The Fastly edge runtime can be unforgiving in terms of resource constraints (namely, CPU time per request), so if your origin webpage is complex it can sometimes go over the computation limit and timeout. If this is happening, another option is implementing our JS SDK directly and doing your own traffic splitting (redirects + headers) manually.
s
Thanks for the response @happy-autumn-40938 😄 Let's say I have an experiment with a feature flag that splits traffic in "Control", "A" and "B". The user hits the fastly edge node and get's evaluated to get "B". There's no cached page of variant "B" so it goes to the origin.
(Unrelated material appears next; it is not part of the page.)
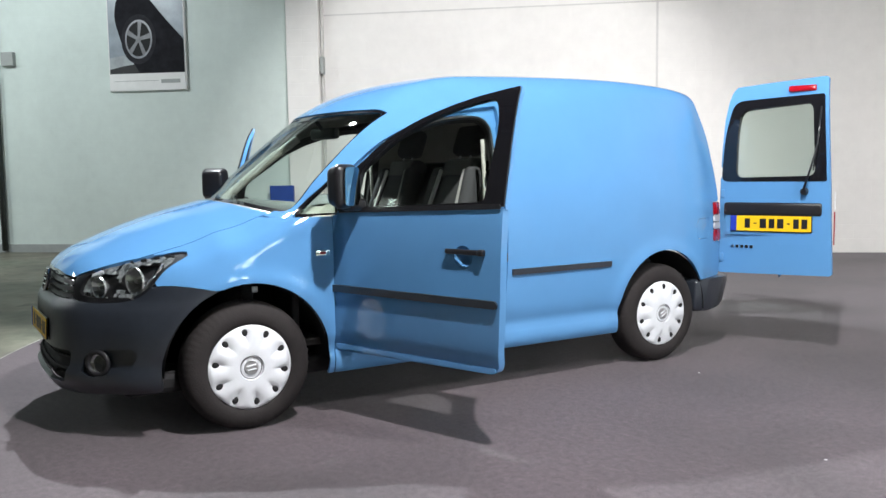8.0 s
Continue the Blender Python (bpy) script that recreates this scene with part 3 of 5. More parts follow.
DOOR = rounded([(0.432, 0.335), (1.446, 0.345), (1.475, 0.60), (1.487, 1.0), (1.487, 1.42), (1.495, 1.592), (1.42, 1.583), (1.20, 1.551), (0.94, 1.476), (0.74, 1.388), (0.49, 1.20), (0.485, 1.03), (0.44, 0.86), (0.428, 0.6)],
               [0.04, 0.05, 0.3, 0.3, 0.3, 0.012, 0.1, 0.2, 0.2, 0.2, 0.03, 0.06, 0.2, 0.2])
HOLE = rounded([(0.47, 0.405), (1.30, 0.398), (1.385, 0.66), (1.42, 0.92), (1.448, 1.275), (1.450, 1.520), (1.24, 1.527), (1.03, 1.482), (0.82, 1.405), (0.53, 1.19), (0.515, 1.03), (0.48, 0.8)],
               [0.05, 0.14, 0.2, 0.2, 0.2, 0.10, 0.1, 0.2, 0.2, 0.05, 0.06, 0.2])
PANE = rounded([(0.60, 1.062), (1.378, 1.096), (1.408, 1.43), (1.385, 1.545), (1.20, 1.523), (1.00, 1.466), (0.82, 1.388), (0.62, 1.245)], [0.02, 0.03, 0.2, 0.07, 0.1, 0.2, 0.2, 0.03])
QUART = rounded([(0.245, 1.022), (0.478, 1.022), (0.482, 1.225)], [0.015, 0.01, 0.01])
QPANE = rounded([(0.272, 1.031), (0.468, 1.031), (0.472, 1.208)], 0.008)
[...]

How does the origin know that the user should get variation "B"? Maybe that's only possible with url redirects instead of more basic feature flags being setup? I would expect the Edge SDK to evaluate the feature flag variation the user should receive, respond with it if it's cached or generate it if not. But I feel like there's a big point I'm missing on the idea of the Edge SDK. In many cases at TV2 Denmark, we just want to be able to run an experiment where users are served 4 different variations of the same page. For example with different ad display logic. We would set it up so that the react application would know, based on the incoming request, how to render a page with a specific variation. Is URL redirect tests the only way to handle this? The dream scenario would be to have the Edge SDK split traffic for us, and then when the request hits the origin we just use the standard node/React SDK's to get the feature flag information and let it render based on our application logic.